In the new study, the researchers anchored both ends of a long piece of fluorescently labeled double-stranded DNA to a surface. They added fluorescently labeled condensin and adenosine triphosphate as an energy source and applied a constant flow of buffer solution to help stretch out the DNA.
“We see a condensin land on the DNA and start to extrude a loop,” Dekker says. Simultaneous imaging of both the DNA and protein complex demonstrated that a single condensin complex at the base of the loop reels in DNA asymmetrically: One side of the ring holds onto the strand while the other pulls the DNA through.
“For many years, I was very critical of this idea that condensin could work as a DNA extrusion motor,” Haering says. “But now that we can see it, I think there’s no doubt about it.”

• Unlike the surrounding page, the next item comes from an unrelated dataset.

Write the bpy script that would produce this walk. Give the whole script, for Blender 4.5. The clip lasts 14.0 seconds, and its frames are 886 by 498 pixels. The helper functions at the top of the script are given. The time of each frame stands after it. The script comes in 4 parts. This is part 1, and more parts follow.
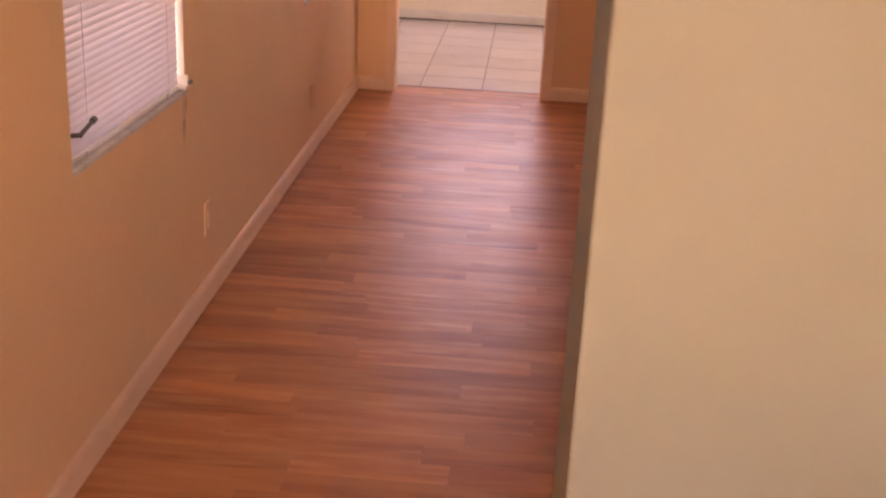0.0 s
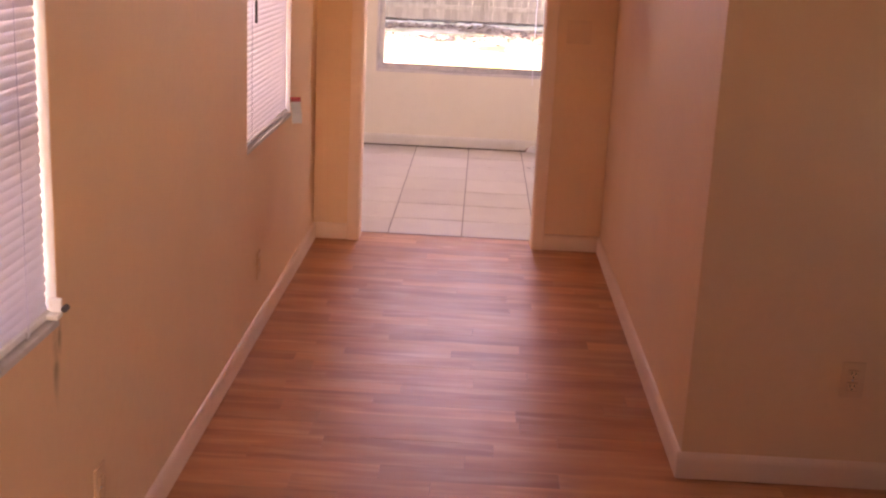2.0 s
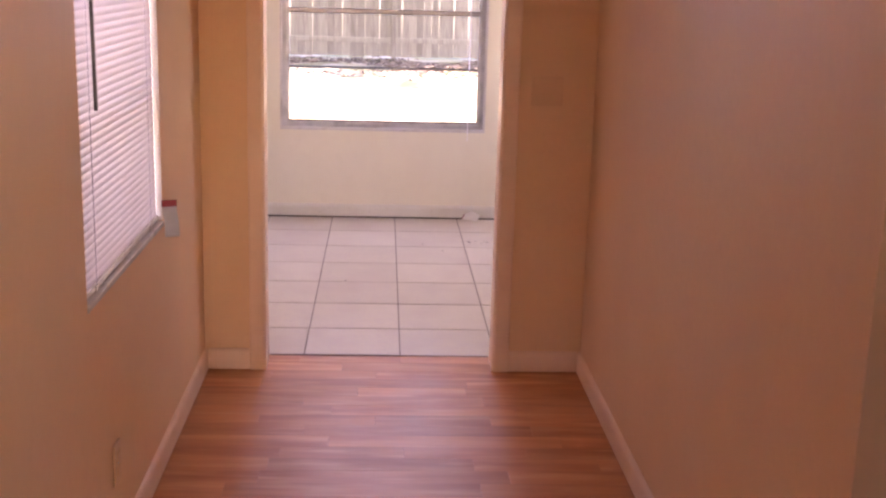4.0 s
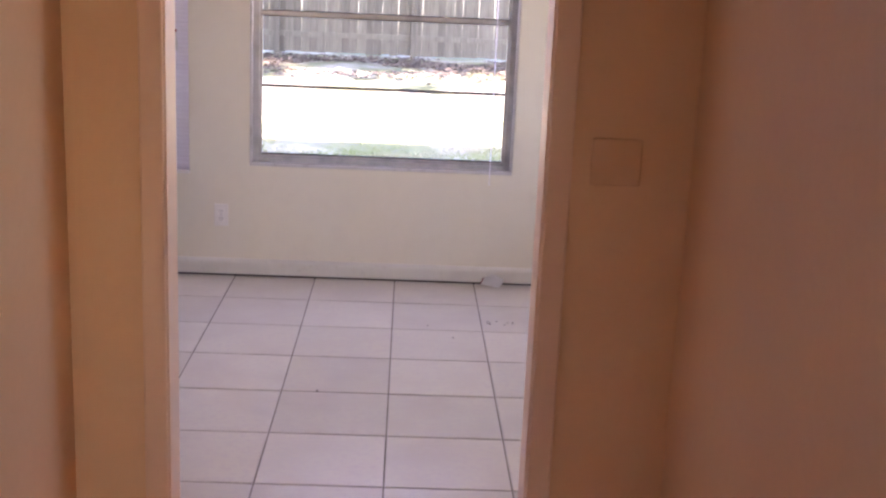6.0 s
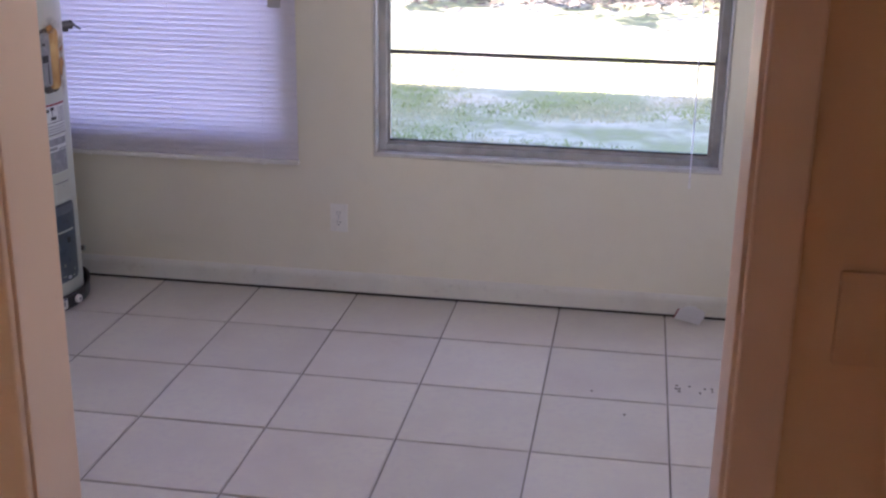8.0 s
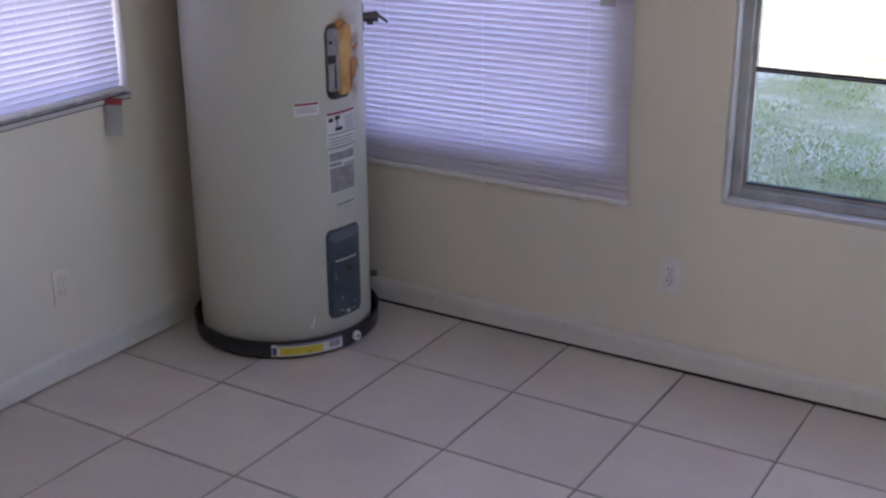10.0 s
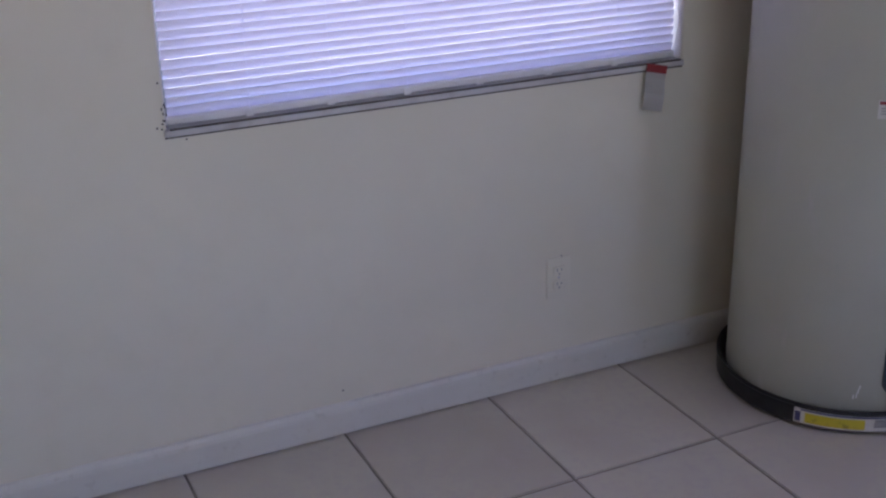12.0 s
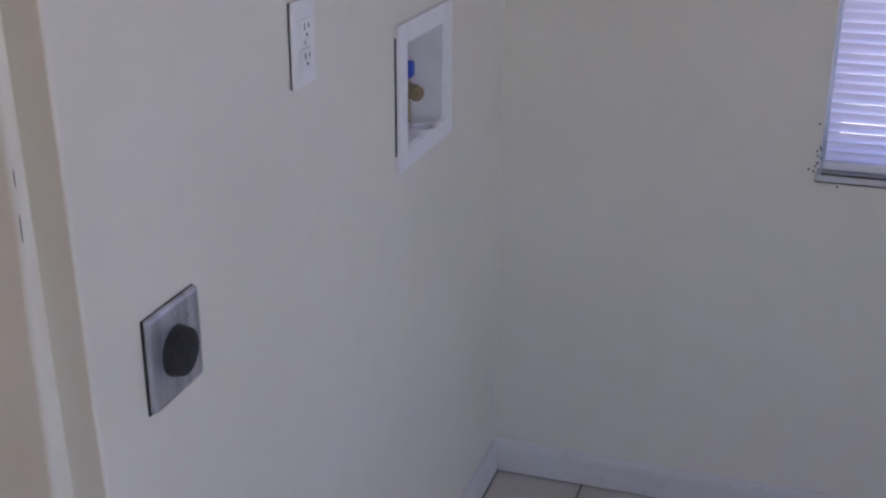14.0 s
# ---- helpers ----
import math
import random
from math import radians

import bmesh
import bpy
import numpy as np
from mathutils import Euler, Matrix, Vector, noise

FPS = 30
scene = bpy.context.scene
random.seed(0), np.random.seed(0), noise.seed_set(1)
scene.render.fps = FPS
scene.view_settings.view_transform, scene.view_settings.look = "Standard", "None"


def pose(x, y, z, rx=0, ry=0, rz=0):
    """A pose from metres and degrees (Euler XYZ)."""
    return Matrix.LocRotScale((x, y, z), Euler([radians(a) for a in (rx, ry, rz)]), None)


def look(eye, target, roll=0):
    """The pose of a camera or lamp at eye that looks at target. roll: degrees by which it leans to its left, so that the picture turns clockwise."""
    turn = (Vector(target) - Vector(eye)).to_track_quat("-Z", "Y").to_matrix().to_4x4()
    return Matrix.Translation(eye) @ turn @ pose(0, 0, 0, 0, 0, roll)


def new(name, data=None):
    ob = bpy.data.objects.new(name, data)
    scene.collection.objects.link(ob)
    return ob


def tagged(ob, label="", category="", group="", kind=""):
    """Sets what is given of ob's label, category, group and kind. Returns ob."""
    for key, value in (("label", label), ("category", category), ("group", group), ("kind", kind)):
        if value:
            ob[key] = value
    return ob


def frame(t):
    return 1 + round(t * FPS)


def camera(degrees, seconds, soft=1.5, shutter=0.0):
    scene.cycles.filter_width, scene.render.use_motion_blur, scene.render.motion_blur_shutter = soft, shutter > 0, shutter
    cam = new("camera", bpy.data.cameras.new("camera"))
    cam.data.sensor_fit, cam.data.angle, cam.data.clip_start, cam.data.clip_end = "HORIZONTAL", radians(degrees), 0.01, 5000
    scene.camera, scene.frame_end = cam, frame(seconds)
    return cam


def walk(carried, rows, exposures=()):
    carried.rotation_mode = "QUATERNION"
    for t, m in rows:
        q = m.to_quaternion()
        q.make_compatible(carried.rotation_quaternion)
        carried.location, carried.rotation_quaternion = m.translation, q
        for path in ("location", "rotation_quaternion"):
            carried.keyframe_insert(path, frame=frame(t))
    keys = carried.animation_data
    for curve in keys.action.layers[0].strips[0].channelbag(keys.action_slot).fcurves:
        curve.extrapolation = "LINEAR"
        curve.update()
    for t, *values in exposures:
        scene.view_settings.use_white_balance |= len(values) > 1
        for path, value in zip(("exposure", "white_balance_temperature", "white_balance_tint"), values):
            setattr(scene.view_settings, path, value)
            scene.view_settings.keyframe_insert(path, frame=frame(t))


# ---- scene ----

Leonid Mirny of Massachusetts Institute of Technology and coworkers recently proposed that loop extrusion is the main mechanism of chromosome compaction during one part of the cell cycle called interphase (bioRxiv 2018, DOI: 10.1101/264648), as well as during cell division (Science 2018, DOI: 10.1126/science.aao6135). “We are very excited to see direct confirmation of our loop extrusion hypothesis,” he says. Other studies, he says, have provided supporting evidence, “but all those studies were missing direct visualization of loop extrusion.”
Frank Uhlmann, a researcher at the Francis Crick Institute who studies mechanisms of chromosome segregation, likewise calls the finding exciting. But he still has questions.
“The field has almost complete knowledge of condensin’s molecular structure, but the known ATP binding site and the candidate DNA binding regions don’t add up to a plausible mechanism for condensin moving along the DNA,” Uhlmann says. He wonders whether condensin really moves along the DNA by itself or if it needs another enzyme to help it move.
Camilla Björkegren (formerly Sjögren), who studies chromosome biology at the Karolinska Institute, finds the work beautiful, but she too has questions. “This is naked DNA. What will it look like in the context of chromosomes,” which contain histone proteins and other components of structures called nucleosomes?
Those are the kinds of questions that Dekker and Haering plan to focus on next. “When we look at the architecture of the condensin complex, it’s definitely not clear how this can work as a DNA motor,” Haering says. Dekker adds, “That will be the question for the next few years that we will try to answer.”